When Borders UK was sold and was able to get rid of the legacy systems, he writes, it underwent a considerable improvement in flexibility and inventory control.

As for the accusations that Borders’s reach exceeded its grasp, that it overexpanded into too many locations, Downer points out that in its heyday this expansion strategy was responsible for the company’s very success, giving people a great place to hang out and be social before the Internet came about.

What ended it was something they could not have foreseen—migration by consumers to the lower prices and greater convenience offered by on-line stores, supermarkets, and discount chains. (That pesky Internet thing again.) And Borders’s international chain locations had their own problems, as many of them had higher costs and different challenges associated with them than running stores in America.

In the end, Downer suggests, it might be the changing media business climate that is most to blame. Certainly, looking at how the only other remaining megachain, Barnes & Noble, is itself struggling along suggests there might be something to that.

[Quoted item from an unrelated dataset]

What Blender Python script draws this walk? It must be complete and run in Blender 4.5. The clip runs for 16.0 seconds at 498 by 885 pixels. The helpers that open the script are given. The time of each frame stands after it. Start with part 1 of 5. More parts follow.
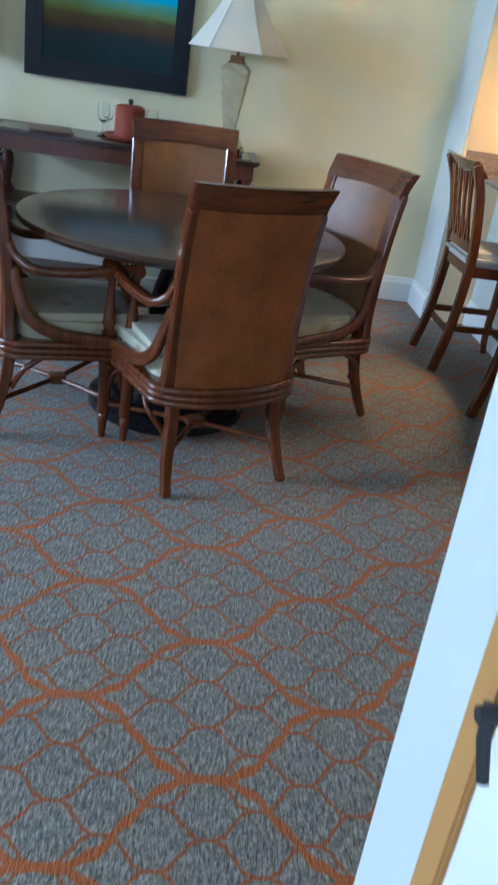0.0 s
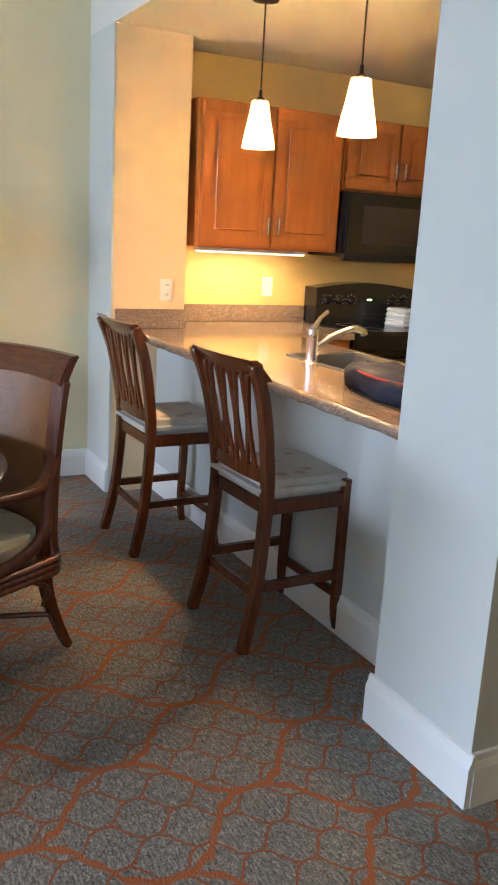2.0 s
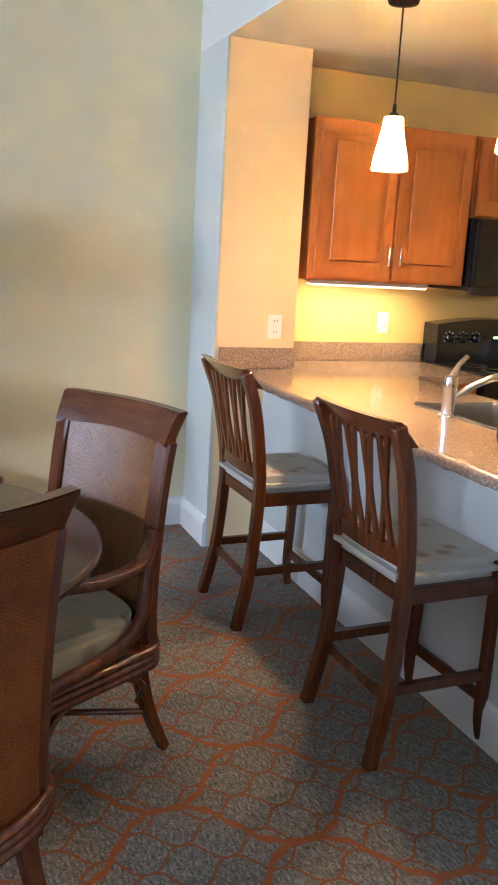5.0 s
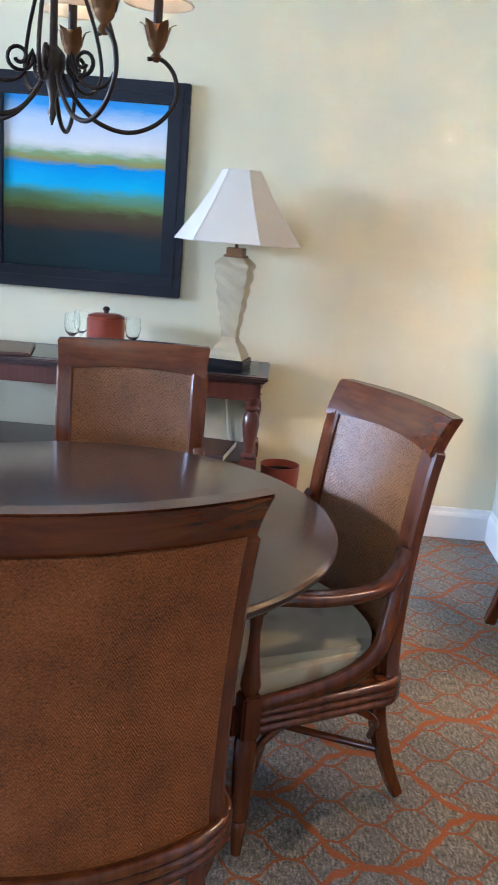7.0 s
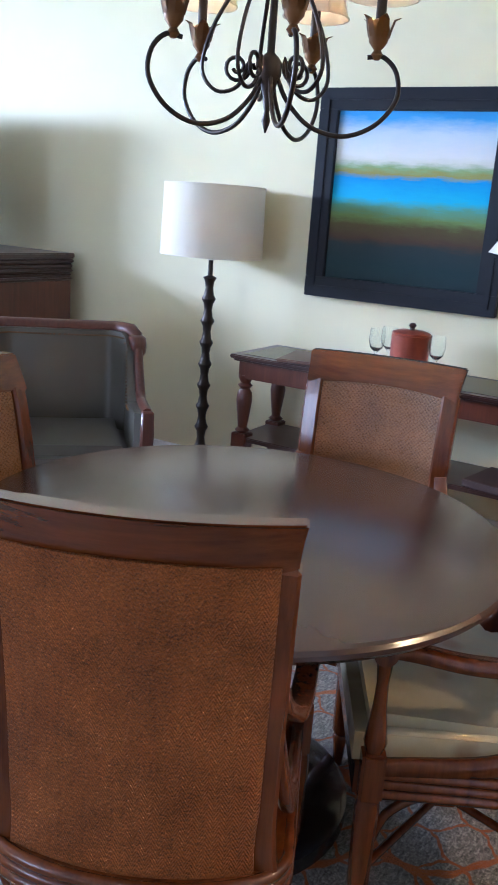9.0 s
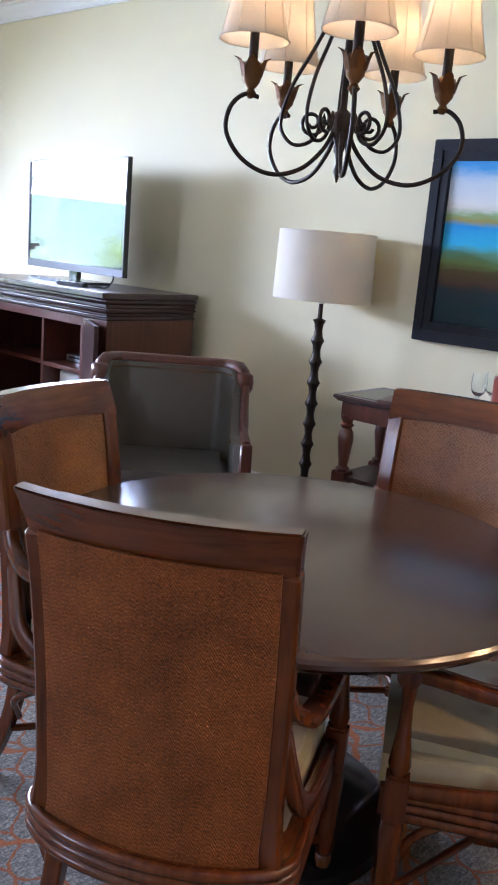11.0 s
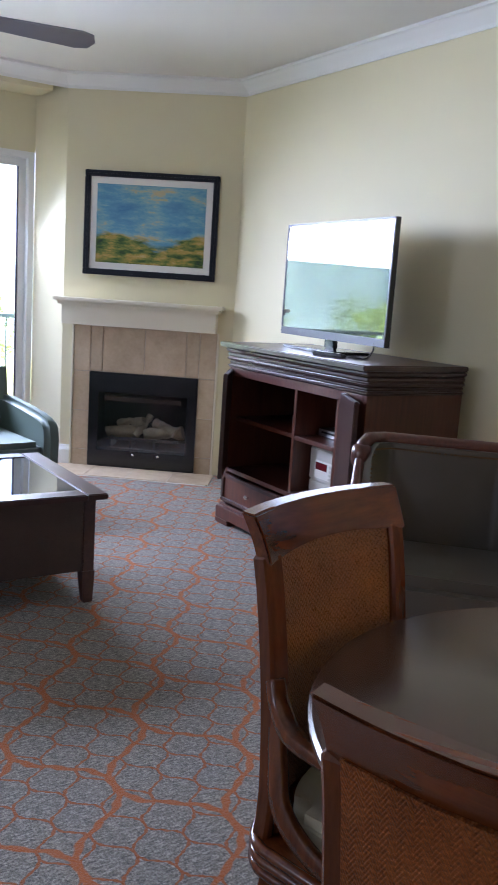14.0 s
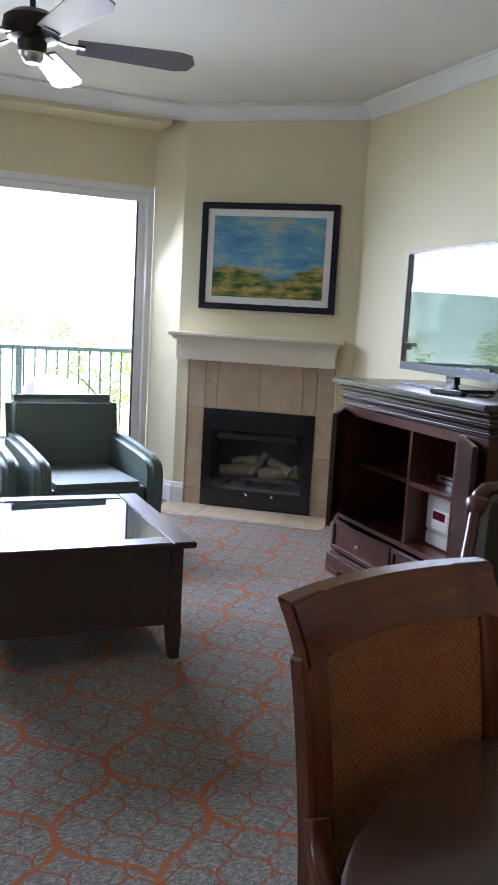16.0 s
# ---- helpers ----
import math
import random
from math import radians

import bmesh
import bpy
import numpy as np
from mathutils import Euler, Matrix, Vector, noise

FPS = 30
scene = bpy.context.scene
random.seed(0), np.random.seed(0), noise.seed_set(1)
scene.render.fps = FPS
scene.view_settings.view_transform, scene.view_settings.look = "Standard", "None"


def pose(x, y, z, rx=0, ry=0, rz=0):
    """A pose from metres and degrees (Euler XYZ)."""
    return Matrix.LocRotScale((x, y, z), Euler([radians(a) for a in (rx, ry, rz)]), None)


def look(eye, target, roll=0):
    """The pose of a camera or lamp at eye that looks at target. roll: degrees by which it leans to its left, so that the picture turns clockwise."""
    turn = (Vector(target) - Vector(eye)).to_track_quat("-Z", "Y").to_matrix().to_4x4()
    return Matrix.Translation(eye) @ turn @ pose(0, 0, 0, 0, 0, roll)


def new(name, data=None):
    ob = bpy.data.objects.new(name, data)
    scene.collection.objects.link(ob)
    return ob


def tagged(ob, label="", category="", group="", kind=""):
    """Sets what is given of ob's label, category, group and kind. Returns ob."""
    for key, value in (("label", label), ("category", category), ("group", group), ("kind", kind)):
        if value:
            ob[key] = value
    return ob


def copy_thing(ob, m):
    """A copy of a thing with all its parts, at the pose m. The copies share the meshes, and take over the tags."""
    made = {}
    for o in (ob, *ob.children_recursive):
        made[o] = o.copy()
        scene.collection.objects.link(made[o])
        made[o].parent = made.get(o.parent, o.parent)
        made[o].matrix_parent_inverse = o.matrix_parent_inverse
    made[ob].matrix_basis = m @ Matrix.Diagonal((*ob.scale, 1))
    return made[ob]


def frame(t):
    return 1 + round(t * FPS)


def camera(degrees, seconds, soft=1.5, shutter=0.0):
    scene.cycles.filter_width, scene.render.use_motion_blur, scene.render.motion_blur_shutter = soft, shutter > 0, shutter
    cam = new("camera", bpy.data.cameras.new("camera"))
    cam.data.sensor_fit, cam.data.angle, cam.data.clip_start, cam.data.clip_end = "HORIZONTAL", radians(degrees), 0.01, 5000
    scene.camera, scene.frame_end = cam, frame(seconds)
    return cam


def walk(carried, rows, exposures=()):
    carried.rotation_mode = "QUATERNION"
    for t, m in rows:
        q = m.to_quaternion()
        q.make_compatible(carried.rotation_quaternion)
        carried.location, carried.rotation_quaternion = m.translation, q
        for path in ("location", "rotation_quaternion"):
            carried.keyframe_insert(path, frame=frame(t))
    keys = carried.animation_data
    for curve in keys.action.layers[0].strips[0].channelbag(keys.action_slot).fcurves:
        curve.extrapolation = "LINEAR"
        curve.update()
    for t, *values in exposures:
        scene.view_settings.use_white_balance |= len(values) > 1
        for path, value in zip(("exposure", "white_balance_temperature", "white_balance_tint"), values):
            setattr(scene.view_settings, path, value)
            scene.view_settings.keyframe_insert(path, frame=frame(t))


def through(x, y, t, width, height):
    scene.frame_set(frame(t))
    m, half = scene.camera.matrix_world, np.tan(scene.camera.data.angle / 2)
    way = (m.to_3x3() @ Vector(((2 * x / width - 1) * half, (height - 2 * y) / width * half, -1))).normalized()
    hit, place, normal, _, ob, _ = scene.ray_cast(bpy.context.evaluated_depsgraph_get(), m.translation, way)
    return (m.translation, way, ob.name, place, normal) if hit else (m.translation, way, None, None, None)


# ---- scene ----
cam = camera(32.9, 16.0, soft=1.0, shutter=0.3)
PATH = [
    (0, (-0.018, 0.051, 1.383), (0.191, 1.851, 0.536), 8.7),
    (0.5, (-0.039, 0.268, 1.417), (0.304, 2.109, 0.714), 8.9),
    (1, (0.017, 0.478, 1.412), (0.571, 2.315, 0.846), 6.8),
    (1.5, (0.103, 0.624, 1.437), (0.845, 2.413, 0.937), 4.1),
    (2, (0.095, 0.729, 1.429), (1.008, 2.443, 0.951), 3.2),
    (2.5, (0.047, 0.841, 1.451), (1.035, 2.514, 0.976), 2.8),
    (3, (0.069, 0.942, 1.441), (0.98, 2.66, 0.975), 3.3),
    (3.2, (0.103, 0.98, 1.448), (0.969, 2.723, 0.985), 3.5),
    (5.3, (0.175, 1.255, 1.442), (0.848, 3.089, 1.01), 3.2),
    (5.5, (0.185, 1.291, 1.439), (0.781, 3.149, 0.997), 3.3),
    (6, (0.304, 1.373, 1.433), (0.593, 3.298, 0.972), 3.5),
    (6.5, (0.403, 1.395, 1.432), (0.452, 3.339, 0.965), 4.0),
    (7, (0.444, 1.437, 1.417), (0.375, 3.373, 0.918), 4.7),
    (7.5, (0.503, 1.604, 1.425), (0.227, 3.519, 0.916), 5.3),
    (8, (0.648, 1.702, 1.426), (0.065, 3.541, 0.898), 4.6),
    (10.5, (1.142, 1.708, 1.422), (-0.072, 3.223, 0.942), 5.3),
    (11, (1.158, 1.718, 1.426), (-0.118, 3.191, 0.979), 4.8),
    (11.5, (1.127, 1.727, 1.437), (-0.247, 3.128, 1.048), 3.7),
    (12, (1.066, 1.74, 1.434), (-0.368, 3.086, 1.067), 3.2),
    (12.5, (0.938, 1.752, 1.439), (-0.498, 3.096, 1.074), 3.2),
    (13, (0.789, 1.757, 1.445), (-0.652, 3.096, 1.082), 3.2),
    (13.5, (0.695, 1.833, 1.424), (-0.843, 3.055, 1.049), 3.4),
    (14, (0.681, 1.929, 1.441), (-0.97, 3.003, 1.091), 3.8),
    (14.5, (0.671, 1.987, 1.437), (-1.033, 2.98, 1.102), 3.8),
    (15, (0.669, 2.048, 1.434), (-1.047, 3.021, 1.105), 3.6),
    (15.5, (0.575, 2.131, 1.428), (-1.191, 3.016, 1.11), 3.0),
    (16, (0.464, 2.251, 1.44), (-1.353, 3.033, 1.15), 3.2),
]
walk(cam, [(t, look(eye, target, roll)) for t, eye, target, roll in PATH], [(0, 3.97, 4950, 10), (0.8, 4.45, 5950, 18), (2.4, 3.75, 5850, 22), (3, 3.85, 6250, 25), (5.5, 4.1, 5400, 22), (8, 4.75, 5050, 22), (11, 4.3, 5550, 30), (13, 3.95, 5600, 31), (16, 3.35, 5950, 27)])

# ---- light ----
world = bpy.data.worlds.new("sky")
scene.world = world
world.use_nodes = True
wn = world.node_tree
sky = wn.nodes.new("ShaderNodeTexSky")
sky.sky_type, sky.sun_disc = "NISHITA", False
SUN_ELEV, SUN_ROT = radians(52), radians(150)
sky.sun_elevation, sky.sun_rotation = SUN_ELEV, SUN_ROT
sky.dust_density = 3.0
wn.links.new(sky.outputs[0], wn.nodes["Background"].inputs[0])
wn.nodes["Background"].inputs[1].default_value = 0.15


def lamp(name, kind, m, energy, colour, size=0.1, size_y=None):
    data = bpy.data.lights.new(name, kind)
    data.energy, data.color = energy, colour
    if kind == "AREA":
        data.size = size
        if size_y:
            data.shape, data.size_y = "RECTANGLE", size_y
    elif kind == "SUN":
        data.angle = size
    else:
        data.shadow_soft_size = size
    ob = new(name, data)
    ob.matrix_world = m
    return ob


sun_way = Vector((math.sin(SUN_ROT) * math.cos(SUN_ELEV), math.cos(SUN_ROT) * math.cos(SUN_ELEV), math.sin(SUN_ELEV)))
lamp("sun", "SUN", look(sun_way * 40, (0, 0, 0)), 5.0, (1.0, 0.95, 0.87), radians(0.5))
lamp("door_daylight", "AREA", look((-5.99, 2.45, 2.03), (-2.6, 2.45, 0.1)), 16, (0.74, 0.88, 1.0), 3.1, 0.62).data.spread = radians(130)
# fill added from the unseen south wall; no window is known there
lamp("south_fill", "AREA", look((-1.9, -2.44, 1.45), (-2.8, 3.6, 0.9)), 4.6, (0.78, 0.90, 1.0), 1.5, 1.3)

# ---- materials ----
MATS = {}


def nodes_of(name):
    m = bpy.data.materials.new(name)
    m.use_nodes = True
    return m, m.node_tree, m.node_tree.nodes["Principled BSDF"]


def add(nt, kind, **props):
    n = nt.nodes.new(kind)
    for k, v in props.items():
        n.inputs[k.replace("_", " ")].default_value = v
    return n


def math_node(nt, op, a, b=None):
    n = nt.nodes.new("ShaderNodeMath")
    n.operation = op
    for i, v in enumerate((a, b)):
        if v is None:
            continue
        if isinstance(v, (int, float)):
            n.inputs[i].default_value = v
        else:
            nt.links.new(v, n.inputs[i])
    return n.outputs[0]


def mixed(nt, fac, a, b):
    n = nt.nodes.new("ShaderNodeMix")
    n.data_type = "RGBA"
    if isinstance(fac, (int, float)):
        n.inputs[0].default_value = fac
    else:
        nt.links.new(fac, n.inputs[0])
    for i, v in ((6, a), (7, b)):
        if isinstance(v, tuple):
            n.inputs[i].default_value = (*v[:3], 1)
        else:
            nt.links.new(v, n.inputs[i])
    return n.outputs[2]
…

Nawotka’s piece notes that the Borders bankruptcy is going to hurt a lot of people. Borders employees is obvious, as 30% of its stores are closing and thousands of full-time and part-time employees will be losing their jobs. Publishers are going to lose much of the tens of millions of dollars in back payments they are owed, and will undoubtedly see a lot of excess inventory flood remaindered book tables in the next year or so. Mid-list authors will also lose out, as the loss of a substantial print outlet will lead those publishers to order fewer books and become even less likely to want to take a chance with non-bestsellers.

Readers will lose one more place to browse books, and other booksellers will be affected as well as books have that much less critical mass with which to compete with other media. And local papers might publish fewer book reviews without advertising from Borders that supported them.

The big winners will be digital publishing (obviously) and whatever store chains snap up the vacated space. Rumored contenders include southern bookstore chain Books a Million, and perhaps dollar-discount shops like Deal$.

I’m starting to wonder how long it will be until Barnes & Noble goes, too. If one good thing comes out of the Borders bankruptcy for them, it might be that the loss of one big chain might spur people to be more anxious toward avoiding the same fate for the only one that’s left.